The Kindle Fire could be the first truly successful Android tablet. It touts a very reasonable $200 price tag, a well-curated app store, easy access to Amazon’s cloud-based services, brand trust and recognition.
One of the reasons why I guess it can be a success is because the failing point of many existing 7-inch tablets as that they thought of the iPad as their competition the Kindle Fire instead has embraced a different way.
The device is an Android device and it supports Gingerbread, rather than Honeycomb, Android’s tablet-specific build.

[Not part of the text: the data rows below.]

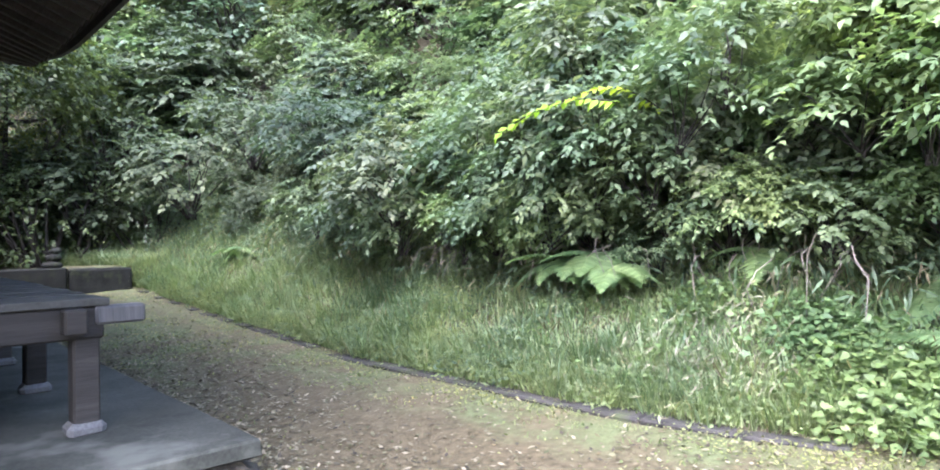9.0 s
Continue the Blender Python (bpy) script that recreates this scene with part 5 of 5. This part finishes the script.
def drift(g, n):
    t = g.uniform(0, 1, n)
    a = np.column_stack([-2.2 + 6.7 * t, 7.0 - 0.79 * t - np.abs(g.normal(0, 0.14, n)) - 0.02])
    b = np.column_stack([7.66 + np.abs(g.normal(0, 0.16, n)) + g.choice([0.0, 0.0, 0.8, 1.5], n) * g.uniform(0, 1, n), g.normal(11.5, 2.3, n)])
    b = b[(b[:, 1] > 5.5) & (b[:, 1] < 17)]
    c = np.column_stack([g.uniform(-7, 0.1, n), g.uniform(8.5, 18, n)])
    return np.concatenate([a[: n // 5], b[: n // 2], c[: n // 3]])


scatter_leaves("fallen_leaves", 80000, 11, yard, "scattered dry leaves on the earth", LITTER_MIX, (0.014, 0.06))
def lawn_spots(g, n):
    x, y = g.uniform(1.0, 11.5, n), g.uniform(-1.5, 7.5, n)
    ok = (turf_cover(x, y) > 0.3) & (x < foot_of_bank(y)) & (g.uniform(0, 1, n) < 0.2 + 0.8 * (waves(x * 4.1, y * 4.7) > 0.2))
    return np.column_stack([x, y])[ok]


scatter_leaves("lawn_litter", 16000, 13, lawn_spots, "dead leaves and bits of twig on the lawn", LITTER_MIX, (0.025, 0.1))
scatter_leaves("leaf_drift", 20000, 12, drift, "drifts of dry leaves along the kerb and apron", LITTER_MIX)


# low weeds on the bank and in the bed before the apron
def weeds(name, xy, size, per, material, label, seed, lift=0.12, shape=LEAF_SHAPE):
    g = np.random.default_rng(seed)
    k = len(xy)
    o = np.column_stack([xy, height(xy[:, 0], xy[:, 1])])
    o = np.repeat(o, per, 0) + g.normal(0, 1, (k * per, 3)) * np.array([0.09, 0.09, 0.0])
    o[:, 2] += np.abs(g.normal(lift, lift * 0.5, k * per))
    a = g.uniform(0, 2 * math.pi, k * per)
    way = np.column_stack([np.cos(a), np.sin(a), g.normal(-0.1, 0.3, k * per)])
    up = np.array([-0.4, -0.2, 1.0]) + g.normal(0, 0.3, (k * per, 3))
    v = leaf_array(o, way, up, g.uniform(0.6, 1.2, k * per) * size, 1.0, shape)
    return tagged(part(name, soup(name, v, LEAF_FACES, material), material), label, "weeds", kind="stuff")


weeds("bank_weeds", bank_places(900, 0.3, 2.5, 2.0, 9.0, 21, 0.8), 0.055, 10, LEAF_SPRING, "low broad-leaved weeds on the bank", 21, 0.09)
HEART = np.array([(0, 0, 0), (0.2, 0.42, 0.07), (0.45, 0, 0.0), (0.2, -0.42, 0.07), (1.0, 0, -0.16)])
g = np.random.default_rng(26)
for cx, cy, rx, ry, k in ((10.5, 6.1, 0.3, 0.34, 520), (10.85, 6.5, 0.25, 0.3, 260), (11.25, 5.0, 0.3, 0.5, 170), (11.6, 4.2, 0.3, 0.5, 170), (10.95, 7.5, 0.25, 0.3, 110)):
    weeds("heart_leaf_weeds", np.column_stack([g.normal(cx, rx * 0.6, k), g.normal(cy, ry * 0.6, k)]), 0.068, 5, LEAF_WEED, "dense patch of fresh heart-leaved weeds on the bank", 60 + k, 0.12, HEART)
weeds("bank_weeds", bank_places(3200, 0.05, 2.5, 8.5, 22.0, 22, 0.7), 0.05, 12, LEAF_MID, "low broad-leaved weeds on the bank", 22, 0.08)
weeds("bank_weeds", bank_places(1800, 1.4, 3.2, 2.0, 20.0, 24, 0.5), 0.085, 10, LEAF_COOL, "leafy weeds along the top of the bank", 24, 0.14)
weeds("foot_weeds", bank_places(1700, 0.06, 0.5, 3.5, 18.0, 25, 0.5), 0.045, 9, LEAF_BRIGHT, "small weeds along the foot of the bank", 25, 0.035)
weeds("hill_undergrowth", bank_places(9000, 2.0, 9.5, -2.0, 30.0, 23, 0.1), 0.14, 9, LEAF_MID, "leafy undergrowth on the steep hillside", 23, 0.22)
g = np.random.default_rng(31)
weeds("bed_weeds", np.column_stack([g.uniform(0.1, 2.2, 420), g.uniform(7.85, 8.5, 420)]), 0.06, 9, LEAF_WEED, "low green weeds between the path and the apron", 31, 0.085)


def sun_branch():
    """The yellow-green branch that hangs out over the bank."""
    br = tagged(group_at("hanging_branch", 0, 0, 0), "yellow-green young branch hanging out of the shrubs", "branch")
    g = np.random.default_rng(77)
    for a, c, n in (((10.36, 7.9, 2.47), (9.9, 8.82, 2.28), 36), ((10.7, 7.74, 2.44), (10.2, 8.25, 2.53), 20)):
        t = np.linspace(0, 1, n)[:, None]
        a, c = np.array(a), np.array(c)
        p = a + (c - a) * t + np.array([0, 0, 0.14]) * np.sin(t * math.pi)
        d = unit(c - a)
        side = np.cross(d, np.array([0, 0, 1.0]))
        way = d * 0.6 + side * np.where(np.arange(n) % 2, 1, -1)[:, None] * 0.8 + g.normal(0, 0.2, (n, 3)) + np.array([0, 0, -0.35])
        up = np.array([-0.3, -0.3, 1.0]) + g.normal(0, 0.25, (n, 3))
        part("leaves", soup("leaves", leaf_array(p, way, up, g.uniform(0.08, 0.135, n), 1.0), LEAF_FACES, LEAF_SUN), LEAF_SUN, br, "yellow-green leaves")["kind"] = "stuff"
        part("twig", Build().tube([tuple(q) for q in p[::4]], [0.006] * len(p[::4]), 5, False), BARK, br)


sun_branch()


VINE = surface("dead vine", (0.11, 0.098, 0.085), (0.28, 0.25, 0.21), 6.0, 40.0, 0.9, 0.5)


def dry_vines(x, y, z, n, h, seed):
    """Bare grey vines and twigs hanging on the bank."""
    v = tagged(group_at("dry_vines", x, y, z), "bare grey vines and dead twigs on the bank", "vines")
    r = random.Random(seed)
    for i in range(n):
        a = Vector((r.uniform(-0.5, 0.5), r.uniform(-0.6, 0.6), r.uniform(0.5, 1.0) * h))
        c = Vector((a.x - r.uniform(0.0, 0.3), a.y + r.uniform(-0.3, 0.3), r.uniform(-0.1, 0.25) * h))
        m = a.lerp(c, 0.5) + Vector((r.uniform(-0.12, 0.12), r.uniform(-0.15, 0.15), r.uniform(-0.05, 0.1)))
        part("twig", Build().tube([a, a.lerp(m, 0.5) + Vector((0, 0.03, 0.02)), m, m.lerp(c, 0.5), c], [0.0045, 0.004, 0.0035, 0.003, 0.002], 5, False), VINE, v)


dry_vines(11.25, 6.9, 0.8, 22, 0.6, 3)
dry_vines(11.6, 7.6, 1.6, 7, 0.9, 4)
for i, y in enumerate((5.7, 7.9, 8.7, 9.5, 10.3, 11.2)):
    x = float(foot_of_bank(y)) + 1.55
    dry_vines(x, y, float(height(x, y)), 16, 0.5, 10 + i)


def clover(n, seed):
    """Small broad leaves among the turf."""
    g = np.random.default_rng(seed)
    xy = lawn_places(n, seed)
    k = len(xy)
    o = np.column_stack([xy, height(xy[:, 0], xy[:, 1]) + g.uniform(0.005, 0.04, k)])
    a = g.uniform(0, 2 * math.pi, k)
    way = np.column_stack([np.cos(a), np.sin(a), g.normal(0.1, 0.3, k)])
    up = np.array([0, 0, 1.0]) + g.normal(0, 0.35, (k, 3))
    v = leaf_array(o, way, up, g.uniform(0.014, 0.034, k), 1.3, SIMPLE_SHAPE)
    return tagged(part("lawn_clover", soup("lawn_clover", v, SIMPLE_FACES, TURF), TURF), "small broad leaves in the trampled lawn", "lawn", kind="stuff")


clover(230000, 41)
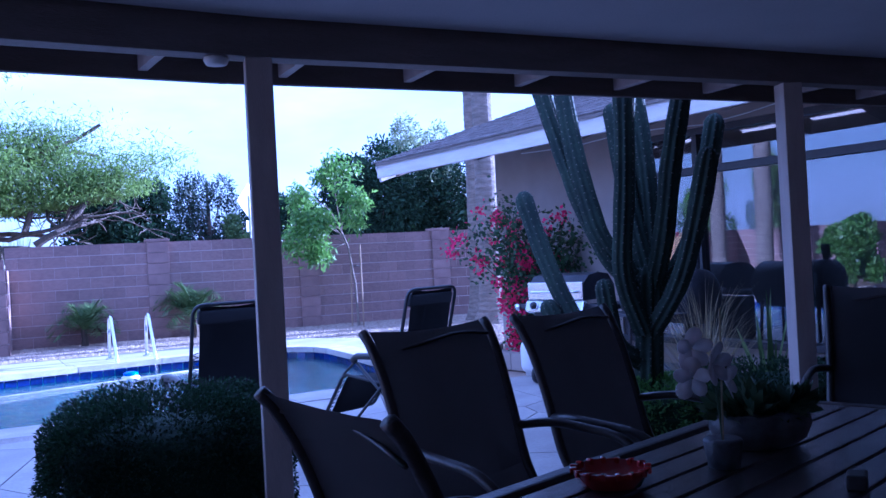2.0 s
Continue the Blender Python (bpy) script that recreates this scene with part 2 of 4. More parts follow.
def tube(bm, pts, r, seg=8, r1=None, caps=True, closed=False):
    """A round bar along pts; r to r1."""
    pts = [Vector(p) for p in pts]
    n = len(pts)
    rings = []
    ref = None
    for i, p in enumerate(pts):
        if closed:
            d = pts[(i + 1) % n] - pts[i - 1]
        else:
            d = pts[min(i + 1, n - 1)] - pts[max(i - 1, 0)]
        d.normalize()
        if ref is None:
            ref = d.orthogonal().normalized()
        ref = (ref - d * ref.dot(d)).normalized()
        side = d.cross(ref)
        rad = (r[i] if isinstance(r, (list, tuple)) else r + ((r1 if r1 is not None else r) - r) * i / max(1, n - 1))
        rings.append([bm.verts.new(p + (ref * math.cos(a) + side * math.sin(a)) * rad) for a in (2 * math.pi * k / seg for k in range(seg))])
    for i in range(n if closed else n - 1):
        a, b = rings[i], rings[(i + 1) % n]
        for k in range(seg):
            bm.faces.new((a[k], a[(k + 1) % seg], b[(k + 1) % seg], b[k]))
    if caps and not closed:
        bm.faces.new(rings[0][::-1])
        bm.faces.new(rings[-1])
    return bm


def tubed(pts, r, seg=8, r1=None):
    return tube(bmesh.new(), pts, r, seg, r1)


def bend(pts, rad=0.06, steps=4):
    """Rounds the corners of a line of points."""
    pts = [Vector(p) for p in pts]
    out = [pts[0]]
    for a, b, c in zip(pts, pts[1:], pts[2:]):
        k = min(rad, (a - b).length * 0.45, (c - b).length * 0.45)
        p, q = b + (a - b).normalized() * k, b + (c - b).normalized() * k
        for s in range(steps + 1):
            t = s / steps
            out.append(p * (1 - t) ** 2 + b * 2 * t * (1 - t) + q * t * t)
    return out + [pts[-1]]


def sheet(pts, z0, z1):
    """A flat slab over a plan outline."""
    bm = bmesh.new()
    lo = [bm.verts.new((x, y, z0)) for x, y in pts]
    hi = [bm.verts.new((x, y, z1)) for x, y in pts]
    n = len(pts)
    bm.faces.new(hi)
    bm.faces.new(lo[::-1])
    for i in range(n):
        bm.faces.new((lo[i], lo[(i + 1) % n], hi[(i + 1) % n], hi[i]))
    bmesh.ops.recalc_face_normals(bm, faces=bm.faces)
    return bm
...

The main features of this new devices are
- Stunning Color Touchscreen
- Magazines in Rich Color
- 100,000 Movies and TV Shows
- Fast Dual-Core Processor
- Ultra-fast web browsing – Amazon Silk (Yet another browser!)
- Children’s Books
- Free Cloud Storage
As you can see the Kindle Fire is a device created for content consumption, not creation — for reading, listening to music and watching video and even more it doesn’t need to have big storage capabilities due to the fact that is uses the Amazon Clouds.
The expectations are that this device will finally give developers a reason to develop tablet apps for Android due to the audience (i.e. the Amazon’s users) that is so big and to the device that is pretty.

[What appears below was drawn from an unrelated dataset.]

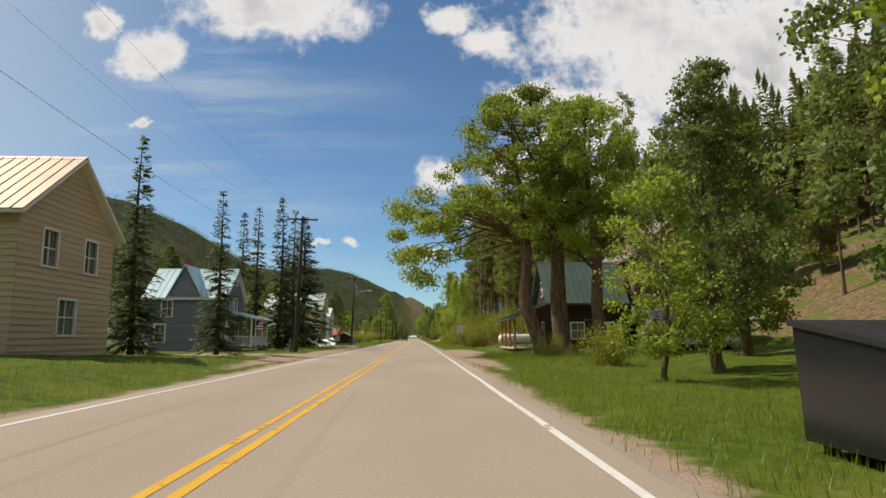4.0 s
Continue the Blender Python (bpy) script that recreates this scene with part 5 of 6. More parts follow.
# ---- utility poles and wires ----
def pole(x, y, tall, label, mat="wood_pole", arms=(0.25,), arm=2.4, lamp=False, can=False, tilt=0.0, spin=0.0):
    """A utility pole with cross-arms, insulators, and at some a street lamp or a transformer."""
    root = thing("utility_pole", pose(x, y, g(x, y) - 0.1, 0, tilt, spin), label, "utility pole", "utility poles")
    part("mast", Mb().limb([(0, 0, -0.3), (0, 0, tall * 0.5), (0, 0, tall)], [0.17, 0.145, 0.11], 10), M[mat], root, smooth=True)
    for drop in arms:
        bar = part("crossarm", Mb().box((0, -0.14, tall - drop), (arm, 0.09, 0.11)), M[mat], root)
        for u in (-arm * 0.46, -arm * 0.2, arm * 0.2, arm * 0.46):
            part("insulator", Mb().limb([(u, -0.14, tall - drop + 0.05), (u, -0.14, tall - drop + 0.1), (u, -0.14, tall - drop + 0.14), (u, -0.14, tall - drop + 0.2)], [0.025, 0.05, 0.03, 0.045], 8), M["grey_paint"], bar)
        for s in (-1, 1):
            part("brace", Mb().tube((s * arm * 0.28, -0.15, tall - drop - 0.04), (0, -0.13, tall - drop - 0.6), 0.014, None, 4), M["galv"], root)
    if can:
        c = part("transformer", Mb().limb([(0.32, 0, tall - 2.3), (0.32, 0, tall - 2.25), (0.32, 0, tall - 1.45), (0.32, 0, tall - 1.38)], [0.18, 0.21, 0.21, 0.16], 14), M["grey_paint"], root)
        part("bushing", Mb().tube((0.3, 0, tall - 1.4), (0.3, 0, tall - 1.15), 0.04, 0.03, 8), M["white"], c)
        part("cutout", Mb().tube((0.05, -0.2, tall - 0.9), (0.15, -0.3, tall - 1.3), 0.03, None, 6), M["white"], root)
    if lamp:
        lm = part("lamp_arm", Mb().limb([(0.1, 0, tall - 2.6), (0.7, 0, tall - 2.15), (1.5, 0, tall - 1.95), (2.0, 0, tall - 1.92)], [0.03, 0.03, 0.03, 0.03], 6), M["galv"], root)
        part("lamp_head", Mb().limb([(1.9, 0, tall - 1.9), (2.05, 0, tall - 1.88), (2.4, 0, tall - 1.9), (2.62, 0, tall - 1.94)], [0.06, 0.13, 0.14, 0.05], 10), M["concrete"], lm)
    root["top"] = (x, y, g(x, y) - 0.1 + tall)
    return root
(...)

Amazon has several advantages over other tablet manufacturers that have tried to compete with Apple. It has an established, built-in audience of loyal customers, whether of the Kindle, its e-books or the wide range of retail goods it sells. All of these give Amazon better brand recognition and loyalty than any comparable manufacturer except perhaps Apple, at least in the United States.

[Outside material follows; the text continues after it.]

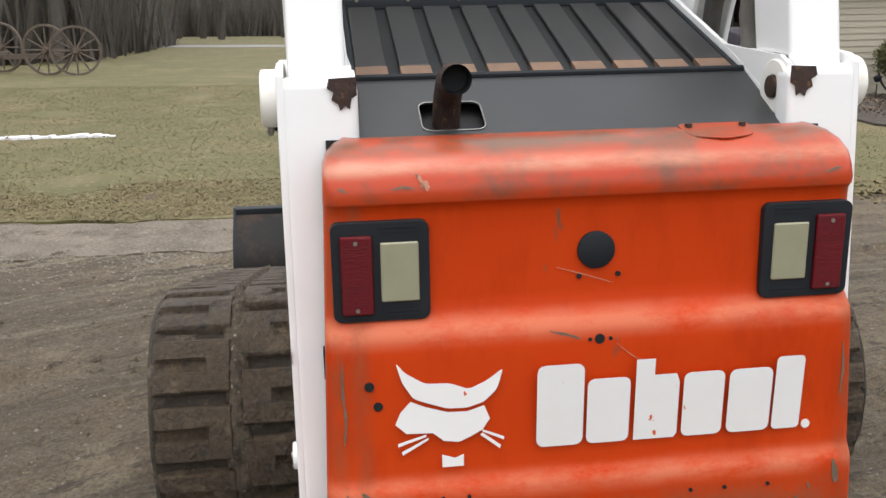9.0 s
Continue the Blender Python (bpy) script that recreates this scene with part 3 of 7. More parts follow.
    # dark sheet added deep in the arch, which is only open and unlit
    part("wheel_well", plate([(0.25, 0.45), (0.58, 0.45), (0.7, 0.68), (0.9, 0.86), (0.25, 0.9)], *ys(s, 0.470, 0.476)), M_CLAY, loader, "dark sheet added for the shade in the wheel arch")
    part("well_plate", plate(soft([(0.25, 0.43), (0.58, 0.43), (0.64, 0.53), (0.715, 0.65), (0.757, 0.735), (0.738, 0.757), (0.69, 0.752), (0.25, 0.70)], 0.02), *ys(s, 0.500, 0.507)), M_CREAM, loader, "pale stained plate inside the wheel arch", bevel=0.002)
    # folded lip round the wheel arch and the return plate behind the arm's front foot
    arch = [(0.900, 0.874), (0.868, 0.855), (0.81, 0.813), (0.762, 0.770), (0.715, 0.703), (0.68, 0.643), (0.655, 0.583), (0.63, 0.528), (0.60, 0.478), (0.547, 0.411)]
    part("arch_lip", plate(eased(arch) + [(x - 0.005, z + 0.006) for x, z in eased(arch)[::-1]], *ys(s, 0.535, 0.5695)), M_CREAM, post, "mud-stained folded lip")
    part("return_plate", plate([(2.36, 0.42), (2.50, 0.42), (2.48, 0.60), (2.42, 0.80), (2.36, 0.96), (2.26, 0.96), (2.30, 0.80), (2.33, 0.60)], *ys(s, 0.4535, 0.462)), M_CREAM, loader, "stained return plate behind the arm foot", bevel=0.002)
    # upper link and lift arm
    link = part("upper_link", plate(LINK, *ys(s, 0.452, 0.562)), M_WHITE, loader, "tall white lift link", bevel=0.011, segments=3)
    arm = part("lift_arm", plate(TUBE_OUT, *ys(s, 0.475, 0.577)), M_WHITE, loader, "glossy white lift arm", bevel=0.028, segments=5)
    slot = stadium((1.087, 1.516), (1.293, 1.447), 0.047, 10)
    part("web_plate", plate(WEB, *ys(s, 0.568, 0.583), [slot]), M_WHITE, arm, bevel=0.005, segments=3)
    part("pressed_bead", tube([(0.900, s * 0.5825, 1.711), (0.908, s * 0.5825, 1.708), (1.026, s * 0.5825, 1.669), (1.036, s * 0.5825, 1.666)], [0.004, 0.0085, 0.0085, 0.004], 10), M_WHITE, arm, smooth=True)
    dish = bmesh.new()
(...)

Amazon also deals in a wide range of other media perfectly suited for tablets, including video, magazines, games and apps. It’s customizing Android and its Appstore specifically for its own tablet hardware, potentially solving the fragmentation problem that’s plagued Android on smartphones and tablets.
Finally, Barnes & Noble’s Nook Color showed that customers do want smaller tablets if they can deliver quality media at a low price. Even Hewlett-Packard’s TouchPad death-and-resurrection debacle shows that there’s pent-up demand for a multi-function tablet that’s much less expensive than the iPad.
As soon as the first devices will be shipped the users reaction will make the fortune or the ruin of this device, I strongly believe it can be the first valid alternative to the iPad.